▸ **Your instructions**: Copy all records verbatim.
------ Records for the exercise ------
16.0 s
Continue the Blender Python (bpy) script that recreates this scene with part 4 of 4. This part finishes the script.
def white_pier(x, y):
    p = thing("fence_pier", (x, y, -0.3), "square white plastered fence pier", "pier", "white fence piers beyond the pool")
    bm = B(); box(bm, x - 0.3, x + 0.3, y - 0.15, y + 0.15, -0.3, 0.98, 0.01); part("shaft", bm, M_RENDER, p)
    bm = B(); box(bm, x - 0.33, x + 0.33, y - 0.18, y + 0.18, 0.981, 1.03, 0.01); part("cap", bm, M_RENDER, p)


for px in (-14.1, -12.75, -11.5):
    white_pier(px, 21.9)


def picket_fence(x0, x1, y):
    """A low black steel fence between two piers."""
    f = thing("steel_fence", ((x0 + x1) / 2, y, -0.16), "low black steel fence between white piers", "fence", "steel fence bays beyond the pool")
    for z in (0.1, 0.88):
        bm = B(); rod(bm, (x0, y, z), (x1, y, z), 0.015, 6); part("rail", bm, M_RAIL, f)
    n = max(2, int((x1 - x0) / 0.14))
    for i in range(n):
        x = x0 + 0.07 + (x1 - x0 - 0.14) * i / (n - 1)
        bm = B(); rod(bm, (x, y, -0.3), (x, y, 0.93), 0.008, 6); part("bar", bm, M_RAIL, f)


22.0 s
------
▸ **Exercise solution**:
16.0 s
Continue the Blender Python (bpy) script that recreates this scene with part 4 of 4. This part finishes the script.
def white_pier(x, y):
    p = thing("fence_pier", (x, y, -0.3), "square white plastered fence pier", "pier", "white fence piers beyond the pool")
    bm = B(); box(bm, x - 0.3, x + 0.3, y - 0.15, y + 0.15, -0.3, 0.98, 0.01); part("shaft", bm, M_RENDER, p)
    bm = B(); box(bm, x - 0.33, x + 0.33, y - 0.18, y + 0.18, 0.981, 1.03, 0.01); part("cap", bm, M_RENDER, p)


for px in (-14.1, -12.75, -11.5):
    white_pier(px, 21.9)


def picket_fence(x0, x1, y):
    """A low black steel fence between two piers."""
    f = thing("steel_fence", ((x0 + x1) / 2, y, -0.16), "low black steel fence between white piers", "fence", "steel fence bays beyond the pool")
    for z in (0.1, 0.88):
        bm = B(); rod(bm, (x0, y, z), (x1, y, z), 0.015, 6); part("rail", bm, M_RAIL, f)
    n = max(2, int((x1 - x0) / 0.14))
    for i in range(n):
        x = x0 + 0.07 + (x1 - x0 - 0.14) * i / (n - 1)
        bm = B(); rod(bm, (x, y, -0.3), (x, y, 0.93), 0.008, 6); part("bar", bm, M_RAIL, f)


22.0 s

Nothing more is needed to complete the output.